Fidelity Investments is one of the giants in the online brokerage and financial services businesses. With more than $2 trillion dollars under management, Fidelity is the broker of choice for many individual investors. Here's how Fidelity's commissions and fees compare with six of its leading competitors: Firstrade, Ally Invest, TD Ameritrade, E*Trade, Charles Schwab, and Vanguard. We'll call this comparison group the Big Six.


Fidelity Commissions Comparison


Fidelity charges $0 per trade for stocks and ETFs. Vanguard has an introductory commission rate for new accounts of $7 for the first 25 trades, then $20 after that, but for this article, we'll assume all accounts are new and go with $7 for Vanguard. Ally Invest and the other brokers are at $0.

Fidelity, Firstrade, Ally, TD Ameritrade, Schwab, and Etrade offer all ETFs for no commission. Vanguard offers smaller amount of about 1,800 ETFs with no commission.

Fidelity, TD Ameritrade, Schwab, and Etrade options commissions are beat by Ally Invest who charges 50 cents per contract. Ally is defeated by Firstrade that charges nothing.

An interesting note about Fidelity that may make it a better choice for some options traders is its commissions on options priced at $0.65 or less.
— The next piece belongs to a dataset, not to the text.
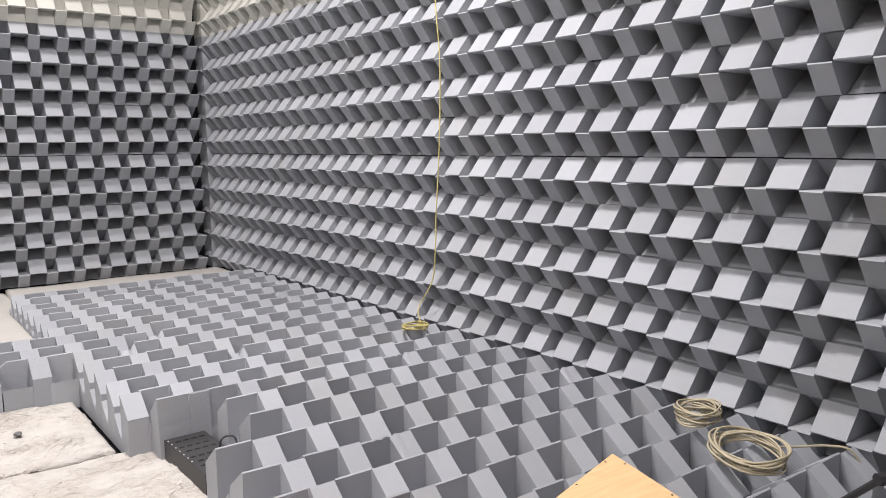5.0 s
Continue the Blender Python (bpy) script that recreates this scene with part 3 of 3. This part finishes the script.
for k in range(10):
    a = 2 * math.pi * k / 10
    part("bolt", rod((0.29 * math.cos(a), 0.29 * math.sin(a), 0.352), (0.29 * math.cos(a), 0.29 * math.sin(a), 0.362), 0.010, 6), ALU, tt)


def extrusion(name, x, y, z0, z1, w=0.045):
    """A slotted square aluminium profile."""
    bm = bmesh.new()
    s, g, d = w / 2, w * 0.12, w * 0.2
    pts = [(-s, -s), (-g, -s), (-g, -s + d), (g, -s + d), (g, -s), (s, -s), (s, -g), (s - d, -g), (s - d, g), (s, g), (s, s), (g, s), (g, s - d), (-g, s - d), (-g, s), (-s, s), (-s, g), (-s + d, g), (-s + d, -g), (-s, -g)]
    lo = [bm.verts.new((x + a, y + b, z0)) for a, b in pts]
    hi = [bm.verts.new((x + a, y + b, z1)) for a, b in pts]
    for i in range(len(pts)):
        bm.faces.new((lo[i], lo[(i + 1) % len(pts)], hi[(i + 1) % len(pts)], hi[i]))
    bm.faces.new(lo[::-1])
    bm.faces.new(hi)
    return part(name, bm, ALU, tt)


PTOP = 1.03
for ex, ey, z0 in ((-0.515, -0.03, 0.38), (-0.45, 0.14, 0.40), (0.03, 0.10, 0.36), (0.10, -0.02, 0.36)):
    extrusion("column", ex, ey, z0, PTOP)
part("column_sleeve", rod((-0.118, -0.165, 0.35), (-0.118, -0.165, PTOP), 0.030, 24), ALU, tt, "thick round aluminium column")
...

Buy-to-close orders of $0.65 to $0.11 don't incur per-contract fees, and buy-to-close orders of $0.10 or less are free. This may be of particular interest for investors who regularly sell out-of-the-money options for income and wish to minimize the risk of holding a volatile position close to expiration.

Mutual fund commissions at Fidelity lag the Big Six. Only Schwab charges more to purchase a mutual fund than does Fidelity. Fidelity and Schwab don't charge a commission to sell. Other brokers are all much more competitive, with Ally Invest charging only $9.95 per trade rate, and Firstrade being a clear winner with $0 commission.